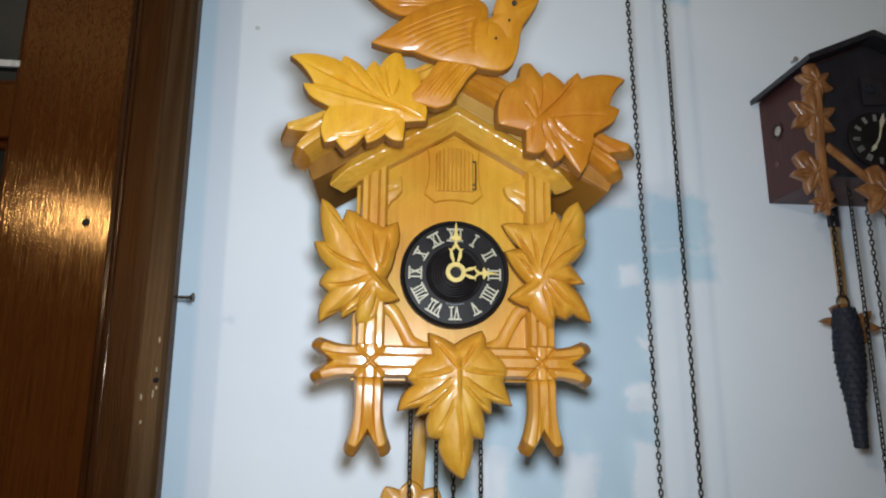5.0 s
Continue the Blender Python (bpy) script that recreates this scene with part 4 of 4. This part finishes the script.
def cone_weight(x, y, top, length, radius, lean, chain_top, seed):
    root = thing("pine_cone_weight", (x, y, chain_top), "dark iron pine-cone weight hanging on a chain", "clock weight", "pine cone weights")
    bm = bmesh.new()
    rnd = random.Random(seed)
    core = []
    for i in range(15):
        u = i / 14
        core.append((radius * (0.55 + 0.36 * math.sin(math.pi * min(1, u * 1.25 + 0.12))) * (1 - 0.30 * max(0, u - 0.75) / 0.25), -length * u))
    m = Matrix.Translation((x, y, top)) @ pose(0, 0, 0, 0, -lean, 0)
    lathe(bm, [(0, 0)] + core + [(0, -length)], m, 20)
    rows = 22
    for i in range(rows):
        u = (i + 0.4) / rows
        r = radius * (0.55 + 0.36 * math.sin(math.pi * min(1, u * 1.25 + 0.12))) * (1 - 0.30 * max(0, u - 0.75) / 0.25)
        for k in range(11):
            a = 2 * math.pi * (k + 0.5 * (i % 2)) / 11
            w = r * 0.36
            up, out, tip = -length * u + 0.003, r * 0.95, r * 1.06 + rnd.uniform(0, 0.0005)
            d, s = Vector((math.cos(a), math.sin(a), 0)), Vector((-math.sin(a), math.cos(a), 0))
            vs = [bm.verts.new(m @ q) for q in (d * out + s * w + Vector((0, 0, up)), d * tip + s * w * 0.55 + Vector((0, 0, up - 0.0052)), d * tip - s * w * 0.55 + Vector((0, 0, up - 0.0052)), d * out - s * w + Vector((0, 0, up)), d * out * 0.96 + Vector((0, 0, up - 0.0072)))]
            bm.faces.new(vs[:4])
            bm.faces.new((vs[1], vs[4], vs[2]))
    part("cone", bm, CONE, root, "dark scaly iron cone", angle=20)
    bm = bmesh.new()
    tube(bm, [(x + 0.006 * math.cos(a), y, top + 0.006 + 0.007 * math.sin(a)) for a in [radians(d) for d in range(-80, 250, 22)]], 0.0011, 7)
    part("hook", bm, IRON, root)
    part("chain", chain_mesh(x, y, top + 0.012, chain_top, 0, 0.005, seed), IRON, root, recalc=False)


cone_weight(0.3780, 0.515, 1.587, 0.127, 0.0138, 0, 1.7065, 21)
cone_weight(0.4120, 0.510, 1.458, 0.127, 0.0138, 0, 1.7065, 22)
for x, seed in ((0.397, 31), (0.433, 32)):
    hanging_chain(x, 0.512, 1.15, 1.7065, "dark metal chain below the small clock", seed)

## [Problem to solve]
Omit every picture, then reproduce the rest of the listing exactly.

## [The output]
5.0 s
Continue the Blender Python (bpy) script that recreates this scene with part 4 of 4. This part finishes the script.
def cone_weight(x, y, top, length, radius, lean, chain_top, seed):
    root = thing("pine_cone_weight", (x, y, chain_top), "dark iron pine-cone weight hanging on a chain", "clock weight", "pine cone weights")
    bm = bmesh.new()
    rnd = random.Random(seed)
    core = []
    for i in range(15):
        u = i / 14
        core.append((radius * (0.55 + 0.36 * math.sin(math.pi * min(1, u * 1.25 + 0.12))) * (1 - 0.30 * max(0, u - 0.75) / 0.25), -length * u))
    m = Matrix.Translation((x, y, top)) @ pose(0, 0, 0, 0, -lean, 0)
    lathe(bm, [(0, 0)] + core + [(0, -length)], m, 20)
    rows = 22
    for i in range(rows):
        u = (i + 0.4) / rows
        r = radius * (0.55 + 0.36 * math.sin(math.pi * min(1, u * 1.25 + 0.12))) * (1 - 0.30 * max(0, u - 0.75) / 0.25)
        for k in range(11):
            a = 2 * math.pi * (k + 0.5 * (i % 2)) / 11
            w = r * 0.36
            up, out, tip = -length * u + 0.003, r * 0.95, r * 1.06 + rnd.uniform(0, 0.0005)
            d, s = Vector((math.cos(a), math.sin(a), 0)), Vector((-math.sin(a), math.cos(a), 0))
            vs = [bm.verts.new(m @ q) for q in (d * out + s * w + Vector((0, 0, up)), d * tip + s * w * 0.55 + Vector((0, 0, up - 0.0052)), d * tip - s * w * 0.55 + Vector((0, 0, up - 0.0052)), d * out - s * w + Vector((0, 0, up)), d * out * 0.96 + Vector((0, 0, up - 0.0072)))]
            bm.faces.new(vs[:4])
            bm.faces.new((vs[1], vs[4], vs[2]))
    part("cone", bm, CONE, root, "dark scaly iron cone", angle=20)
    bm = bmesh.new()
    tube(bm, [(x + 0.006 * math.cos(a), y, top + 0.006 + 0.007 * math.sin(a)) for a in [radians(d) for d in range(-80, 250, 22)]], 0.0011, 7)
    part("hook", bm, IRON, root)
    part("chain", chain_mesh(x, y, top + 0.012, chain_top, 0, 0.005, seed), IRON, root, recalc=False)


cone_weight(0.3780, 0.515, 1.587, 0.127, 0.0138, 0, 1.7065, 21)
cone_weight(0.4120, 0.510, 1.458, 0.127, 0.0138, 0, 1.7065, 22)
for x, seed in ((0.397, 31), (0.433, 32)):
    hanging_chain(x, 0.512, 1.15, 1.7065, "dark metal chain below the small clock", seed)